GBR Giant Battling Robots Favicon


Dan Eastwood said...

Ellis (aka Saxywolf) from Scrapyard Armory sent me some questions directly because of difficulty with the comment system. Therefore I'm posting his questions in his place. --- Dan

Ellis Writes:

I may be a dice rollin' maniac, but I'm also a statisticalese newb. Well put.

re: "3)"
There was quite a bit of variation of the p-value for each individual die though I guess each die would vary mostly within a certain range. I imagine if I were to graph a whole bunch of p-values for a die, they would make a bell-curve(ish) graph centered on it's "average". One might consider a die to be Unfair if that bell curve was centered too low (and how low would still be objective). I believe the greater the number of times a die is rolled to calculate an individual p-value, the skinnier the bell curve around it's average p-value would be and I imagine a fair die would still have a pretty wide bell curve, but center around a higher p-value.

Why compare the same side on two dice? Or could one of them be an 'ideal' die? Wouldn't you try looking at the ratio of proportions for the same die?

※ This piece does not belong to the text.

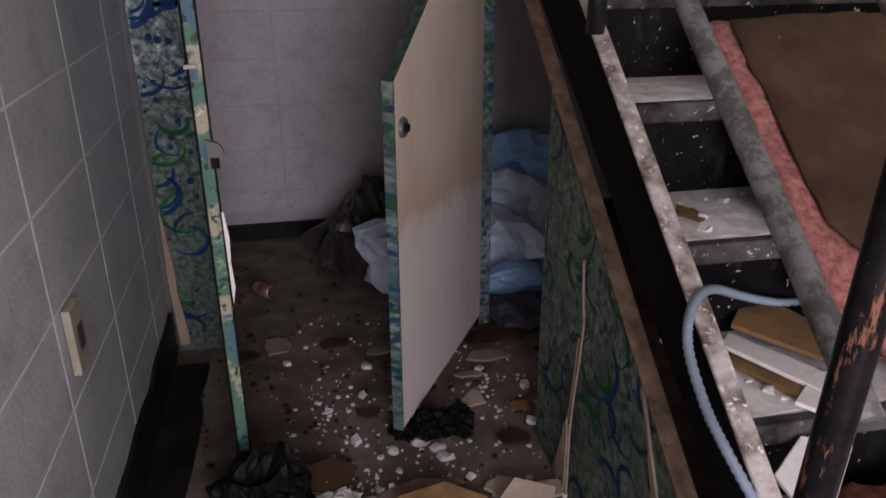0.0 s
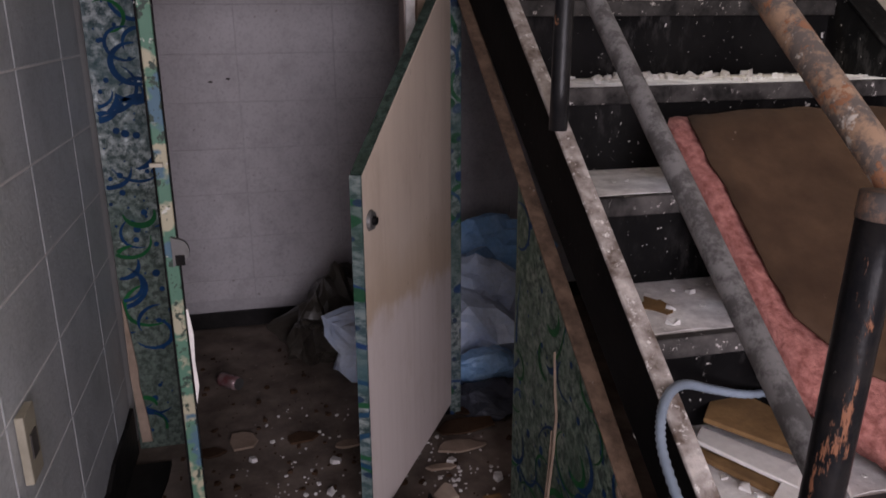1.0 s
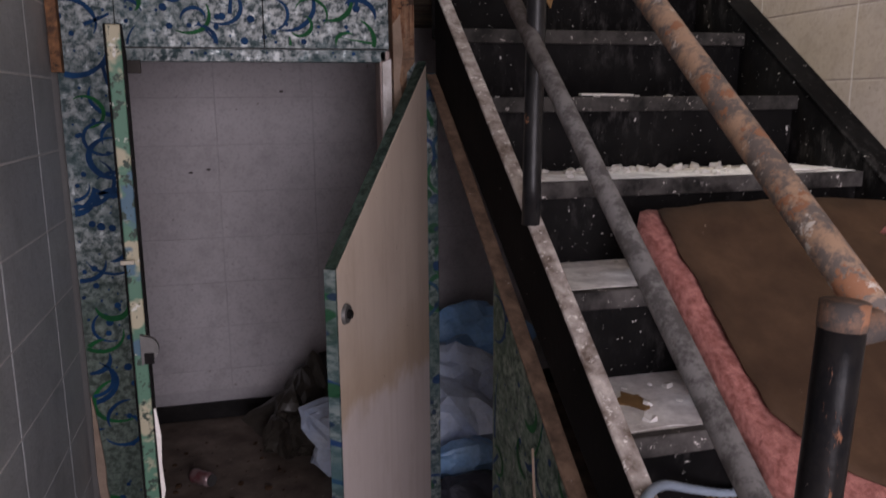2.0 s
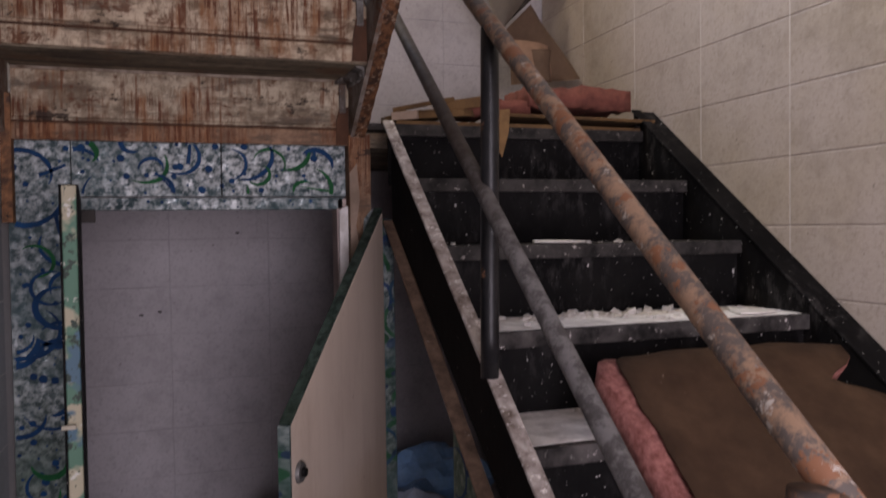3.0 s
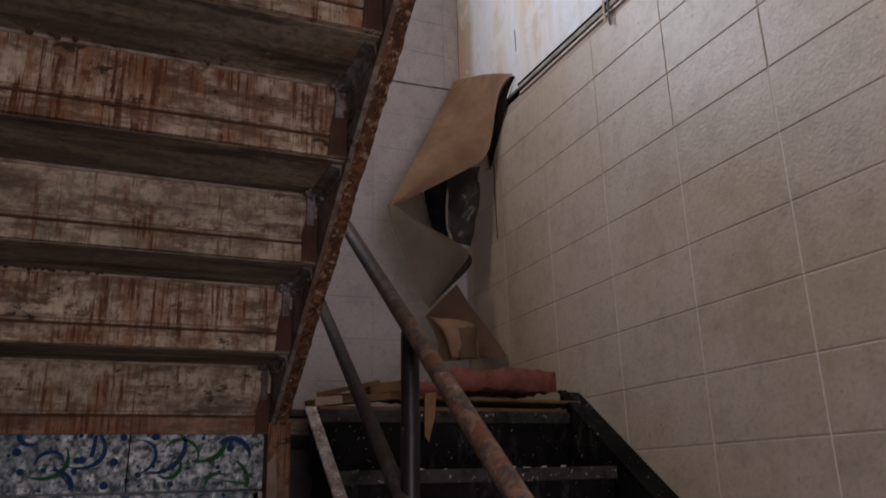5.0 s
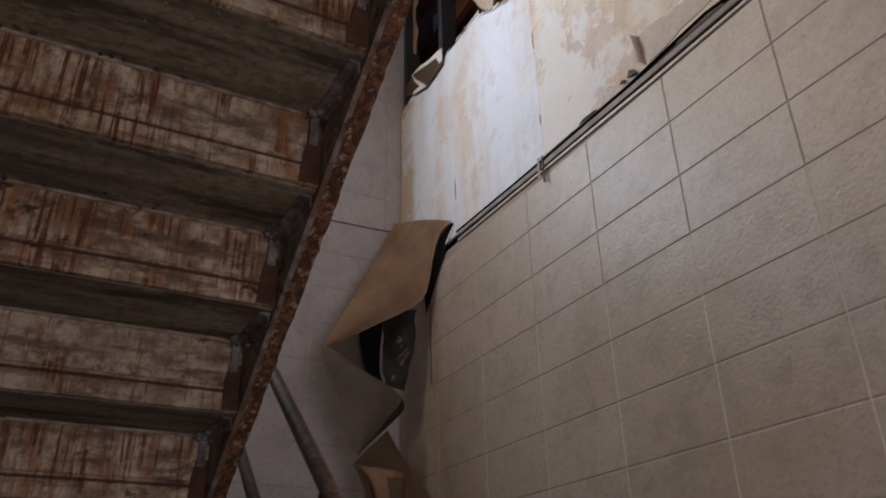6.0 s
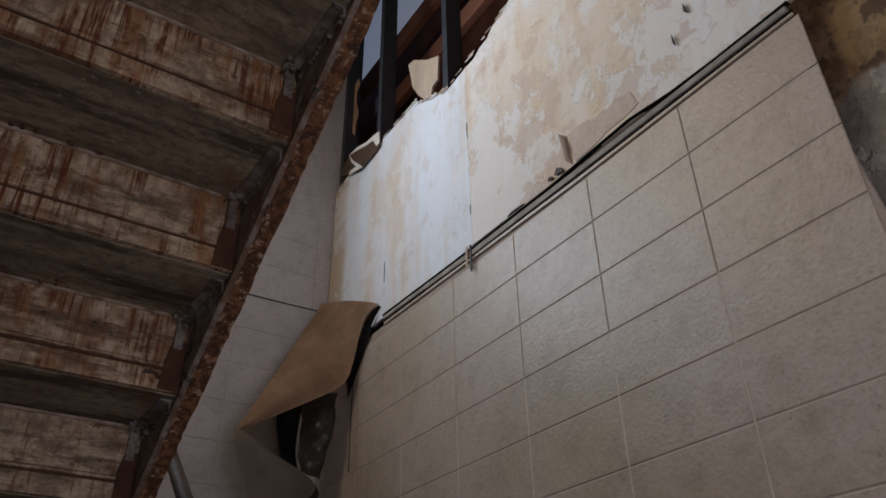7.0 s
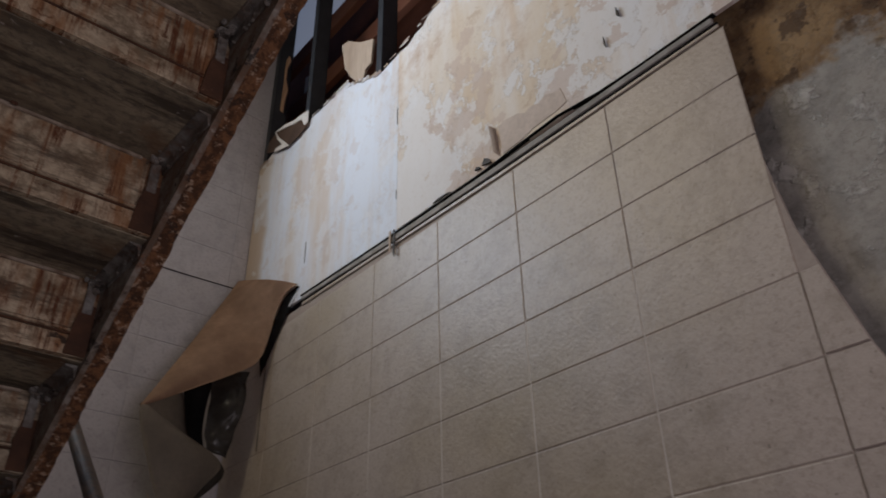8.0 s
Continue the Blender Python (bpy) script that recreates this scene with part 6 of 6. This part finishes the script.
for i, (x, y, r) in enumerate(((-0.32, 2.20, 0.03), (-0.27, 2.16, 0.025), (-0.40, 2.17, 0.02), (-0.50, 1.92, 0.04))):
    bm = bmesh.new()
    bmesh.ops.create_icosphere(bm, subdivisions=2, radius=r)
    for v in bm.verts:
        v.co *= 1 + 0.5 * noise.noise(v.co * 30 + Vector((i, 0, 0)))
        v.co = Vector((x + v.co.x, y + v.co.y, FLOOR + max(v.co.z * 0.45, 0) + 0.0005))
    tagged(part("plaster_lump", bm, M_PLASTER), "crumbled white plaster lump on the floor", "plaster", "plaster lumps")
scrap("board_scrap", "tan board leaning on the floor litter", "scrap", [(-0.45, 1.82), (-0.24, 1.80), (-0.20, 1.90), (-0.30, 1.95), (-0.42, 1.92)], FLOOR + 0.001, 0.010, M_FIBRE, (22, 4))
scrap("board_scrap", "pale broken board leaning on the floor litter", "scrap", [(-0.20, 1.80), (-0.08, 1.78), (-0.03, 1.88), (-0.12, 1.93), (-0.18, 1.88)], FLOOR + 0.001, 0.012, M_TAN_PALE, (22, -8))
scrap("board_scrap", "brown board leaning by the black bag", "scrap", [(-0.655, 2.02), (-0.58, 2.005), (-0.525, 2.03), (-0.50, 2.075), (-0.57, 2.105), (-0.63, 2.08)], FLOOR + 0.02, 0.008, M_CARD, (24, 6))
can = thing("drink_can", "crushed dark red and white can lying on the floor", "can", (-0.77, 3.24, FLOOR))
part("body", tube(along((-0.80, 3.26, FLOOR + 0.026), (-0.735, 3.20, FLOOR + 0.026), 6), 0.026, 12, ripple=0.08), M_CAN, can, smooth=True)
part("lid", tube(along((-0.733, 3.198, FLOOR + 0.026), (-0.728, 3.194, FLOOR + 0.026), 1), 0.023, 12), M_STEEL, can, "silver end")


def crumbs(name, label, areas, seed, material, count, big=0.011):
    """Many small chips as one object."""
    r = random.Random(seed)
    verts, faces = [], []
    for _ in range(count):
        (x0, x1, y0, y1, z) = areas[min(int(r.random() * len(areas)), len(areas) - 1)]
        x, y, s = r.uniform(x0, x1), r.uniform(y0, y1), 0.003 + big * r.random() ** 3
        a = r.uniform(0, 6.3)
        k = len(verts)
        n = r.choice((4, 5, 6))
        low = [(x + s * r.uniform(0.6, 1.3) * math.cos(a + 6.283 * i / n), y + s * r.uniform(0.6, 1.3) * math.sin(a + 6.283 * i / n), z) for i in range(n)]
        verts += low + [(px * 0.85 + x * 0.15, py * 0.85 + y * 0.15, z + s * r.uniform(0.3, 0.9)) for px, py, _ in low]
        faces += [tuple(range(k + n, k + 2 * n))] + [(k + i, k + (i + 1) % n, k + n + (i + 1) % n, k + n + i) for i in range(n)]
    me = bpy.data.meshes.new(name)
    me.from_pydata(verts, [], faces)
    me.materials.append(material)
    return tagged(new(name, me), label, "debris", kind="stuff")


crumbs("floor_crumbs", "white plaster crumbs scattered over the floor", [(-0.75, 0.0, 1.9, 2.5, FLOOR), (-0.75, 0.0, 2.0, 2.8, FLOOR), (-0.65, 0.25, 2.2, 3.0, FLOOR), (-0.70, -0.45, 1.9, 2.1, FLOOR)], 5, M_PLASTER, 420, 0.007)
crumbs("plaster_chips", "larger white plaster chips on the floor", [(-0.70, 0.05, 1.9, 2.7, FLOOR)], 9, M_PLASTER, 60, 0.020)
crumbs("floor_grit", "brown grit scattered over the floor", [(-0.95, 0.3, 1.8, 3.6, FLOOR)], 6, M_CARD, 500)
spots = []
for k in range(1, 8):
    y, z = nose(k)
    spots += [(0.06, 0.95, y + 0.06, y + 0.24, z)] if k < 3 else [(0.06, 0.95, y + 0.02, y + 0.25, z)] * 2
crumbs("tread_rubble", "white plaster rubble along the back of a tread", [(0.06, 0.95, nose(3)[0] + 0.06, nose(3)[0] + 0.24, nose(3)[1]), (0.30, 0.62, nose(3)[0] + 0.14, nose(3)[0] + 0.25, nose(3)[1])], 18, M_PLASTER, 160, 0.018)
crumbs("tread_crumbs", "plaster crumbs lying on the stair treads", spots, 8, M_PLASTER, 300)
for k, x0, x1 in ((2, 0.32, 0.48), (3, 0.78, 0.90)):
    y, z = nose(k)
    r = random.Random(int(x0 * 100))
    scrap("paint_flake", "curled white paint flake on a stair tread", "flake", [(x0, y + 0.03), (x0 + (x1 - x0) * 0.4, y + 0.02), (x1, y + 0.04), (x1 - 0.03, y + 0.10), ((x0 + x1) / 2, y + r.uniform(0.11, 0.17)), (x0 + 0.02, y + 0.09)], z + 0.003, 0.006, M_CERAMIC, (1, 1))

While I understand the idea of how accurate my results were because of the high number of rolls, and that the water test would amplify an imbalance and thus better detect an imbalance, I don't see where the numbers come from to describe how accurate the results are. I look forward to your post on how one comes up with imbalance detection accuracy.

Anonymous said...

How difficult would it be to modify the spreadsheet so there are tabs for different sided die (d3, d10, d20 etc)?

Dan Eastwood said...

@Anon: Not too hard. I have updated the old spreadsheet so that it recognizes up to 20 "sides" for the test. LINKY Just leave the green shaded cells blank if you don;t need them.

I'll put up a post about it too.

Anonymous said...

You have done a very good job with the spreadsheet.
There is a small improvement that is recommended.
That is applying Yates' continuity correction.
For how to do that, and why see:-

Applying it changes the outcome of your example.

Dan Eastwood said...

Hello Anon,
I disagree. The link you gave says this form of Yates correction is for 2-by-2 tables. Williams correction does not change the result, nor does a simple continuity correction (add 0.5 to each cell). Given the sample size of N=1000 and only small deviations from the expected value of 1/6th, the asymptotic distribution of the statistic certainly applies, and the Yates correction doesn't really seem necessary. I ran the exact test and get p=0.0483, only slightly larger than what the spreadsheet gives.

However, given that people may be using this without knowledge of when such corrections might be needed, it might be a good idea add some form of correction anyway. I'll put this on my list of things to update.